View Full Version : Vectors of Canopus and Vega

Robert Tulip
2009-Jul-05, 01:53 AM
How do the direction and speed of proper motion of Canopus and Vega plot on to the following star maps?

Vega: http://commons.wikimedia.org/wiki/File:Precession_N.gif Vega is the large star at bottom and has proper motion (μ) RA: 201.03 mas/yr Dec.: 287.47 mas/yr

Canopus: http://commons.wikimedia.org/wiki/File:Precession_S.gif Canopus is the large star at upper left and has proper motion (μ) RA: 19.99 mas/yr Dec.: 23.67 mas/yr

Is this information sufficient to plot the vectors?

How do you calculate the direction and speed of right ascension and declination from these maps?

http://en.wikipedia.org/wiki/Vega#Kinematics states that the net proper motion of Vega is 327.78 mas/y, which results in angular movement of a degree every 11,000 years.

Do the numbers above indicate that the net proper motion of Canopus is about one tenth of that of Vega, resulting in angular movement for Canopus of a degree about every 125,000 years?

Just by Pythagorean formula, the figures for Vega give √(RAxRA + DecxDec) = 350 mas/y. Given the actual Vega figure of 327.78 this would result in a speed of 29 mas/y for Canopus, but I don’t know how to work it out properly or to plot the direction.

This is to assist in response to questions at ATM thread Canopus-Sol Relation.


2009-Jul-05, 09:53 AM
The proper motion of a star is determined through Doppler shift of lines in the spectrum of the star, and has to be determined for each star individually. You cannot just do some pythagorean math to get the proper motion of another star. The proper motion is the "true" motion of the star in space, where one takes out the effects of the orbit of the Earth and the rotation of the Earth etc etc.

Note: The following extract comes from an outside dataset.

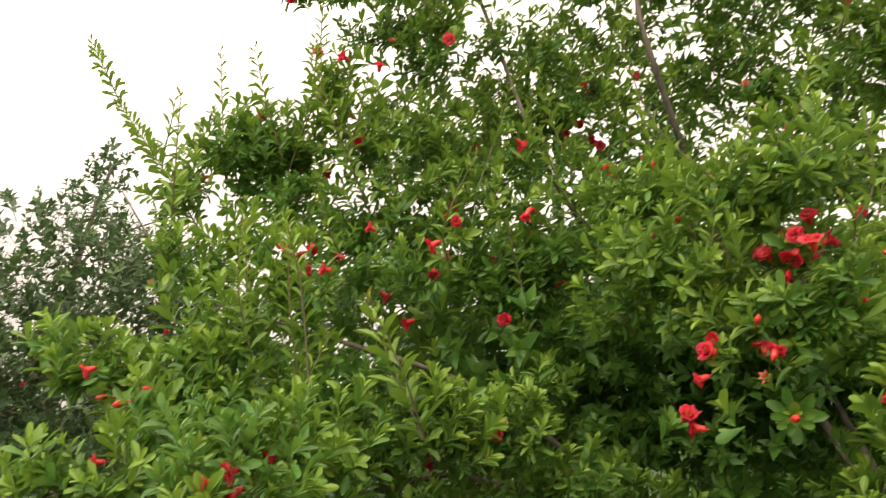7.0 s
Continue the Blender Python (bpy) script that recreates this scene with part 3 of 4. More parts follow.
INNER += [  # shaded leaves inside the boughs
    (0.32, 3.69, 1.0, 0.09, 0.15), (0.14, 3.62, 1.3, 0.17, 0.12), (0.12, 3.62, 1.02, 0.09, 0.12), (0.14, 3.17, 1.42, 0.22, 0.15), (-0.22, 3.02, 1.24, 0.12, 0.09),
    (1.42, 3.07, 1.88, 0.22, 0.12), (-1.1, 3.2, 3.2, 0.25, 0.2), (-1.8, 3.2, 3.12, 0.28, 0.2), (0.0, 3.5, 2.3, 0.31, 0.27), (0.12, 3.27, 2.85, 0.28, 0.25),
    (0.42, 3.32, 2.4, 0.27, 0.27), (0.6, 3.32, 2.75, 0.15, 0.17), (0.1, 3.32, 3.25, 0.24, 0.15), (0.78, 3.52, 2.25, 0.11, 0.07),
    (-0.1, 3.22, 2.6, 0.17, 0.17), (0.35, 3.22, 2.0, 0.21, 0.15),
]
FRONT += [
    (-0.61, 2.4, 1.5, 0.11, 0.06), (-0.5, 2.4, 1.46, 0.09, 0.05), (-0.64, 2.47, 1.38, 0.12, 0.05), (-0.56, 2.44, 1.41, 0.1, 0.05), (-0.35, 2.4, 1.43, 0.08, 0.05), (-0.55, 2.5, 1.33, 0.12, 0.04), (-0.31, 2.54, 1.3, 0.09, 0.05), (-0.78, 2.42, 1.44, 0.08, 0.04),
]
TOP_LEFT += [
    (-0.68, 3.17, 2.8, 0.12, 0.12), (-0.55, 3.17, 2.6, 0.13, 0.12), (-0.75, 3.16, 2.48, 0.1, 0.1), (-0.47, 3.21, 2.91, 0.11, 0.11), (-0.25, 3.16, 2.45, 0.1, 0.1), (-0.62, 3.17, 2.32, 0.14, 0.1), (-0.16, 3.16, 2.8, 0.09, 0.11), (-0.84, 3.16, 2.64, 0.1, 0.1),
]
RIGHT += [
    (0.41, 2.91, 1.37, 0.13, 0.08), (0.71, 3.02, 1.34, 0.15, 0.1), (0.98, 3.07, 1.31, 0.16, 0.1), (1.2, 3.13, 1.37, 0.15, 0.13), (0.14, 2.75, 1.39, 0.08, 0.07),
]
TOP_LEFT += [
    (-1.72, 3.07, 2.69, 0.13, 0.1), (-1.82, 3.05, 2.79, 0.1, 0.08), (-1.53, 3.11, 2.59, 0.11, 0.1), (-1.41, 3.16, 2.74, 0.12, 0.1), (-1.32, 3.17, 2.59, 0.13, 0.1), (-1.54, 3.05, 2.75, 0.1, 0.08), (-1.72, 3.06, 2.49, 0.11, 0.08), (-1.89, 3.05, 2.45, 0.1, 0.08), (-1.96, 3.0, 2.59, 0.06, 0.1),
]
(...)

Also, I haven't got a clue how you come up with that equation above, the square root of "Right Ascention" squared plus "Declination" squared? At least to have a result in arcseconds per year you should have a Δ or something in there.

Robert Tulip
2009-Jul-05, 10:46 AM
I haven't got a clue how you come up with that equation above, the square root of "Right Ascention" squared plus "Declination" squared? At least to have a result in arcseconds per year you should have a Δ or something in there.
Right ascension is movement across, and declination is movement up or down. If the heavens were a flat Euclidean sheet, the line of proper motion would be the hypotenuse of the triangle formed by the orthogonal lines of right ascension and declination, giving its length, the distance of proper motion, as the square root of the added squares of the other sides by geometry.

I assume it is the curvature of the celestial sphere that produces the 10% difference between the Pythagorean number and the actual result for Vega.

2009-Jul-05, 11:01 AM
The celestial sphere is approximately flat at the scale of annual stellar proper motions.

But Right Ascension doesn't convert directly to degrees (it's like longitude and miles). Vega is about 40 N, so (I think) RA would need a factor of around 3/4.

(Not that I have a clue how the proper motions of Canopus and Vega relate to precession.)

2009-Jul-05, 04:03 PM
Okay, I think I made a mistake in writing about proper motion, it is the motion projected on the celestial sphere, with a nice descriptive image here (http://en.wikipedia.org/wiki/File:Proper_motion.JPG).

But you seem to mix up things. RA and Dec describe the location of a star on the celestial sphere with a descripitve image here (http://en.wikipedia.org/wiki/File:Equatorial_coordinates.png). So, to be clear, you have to at least talk about the RA-velocity or time-variation, in oder to get the proper motion of the star. Also, with RA and Dec being angles, you cannot just do a pythagorean addition. Naturally, when the proper motion is small, then sin(a) = a etc. and then you can come to some sort of equation like you wrote down.

But then, I don't understand how you want to translate that from Vega to Canopus.
But reading again your OP, it looks like you already have the proper motion of both stars, so on the celestial sphere you can easily plot those vectors. If you want then to compare the two, you just take a projection of the northern and southern polar region and plot the proper motion vector in RA-Dec space.

To use the images that you linked to, which are spherical coordinates in some way, you will have to figure out how the coordinate system of the figs compares to RA-Dec and then make the appropriate correction (which I cannot do at the moment here on the couch at home).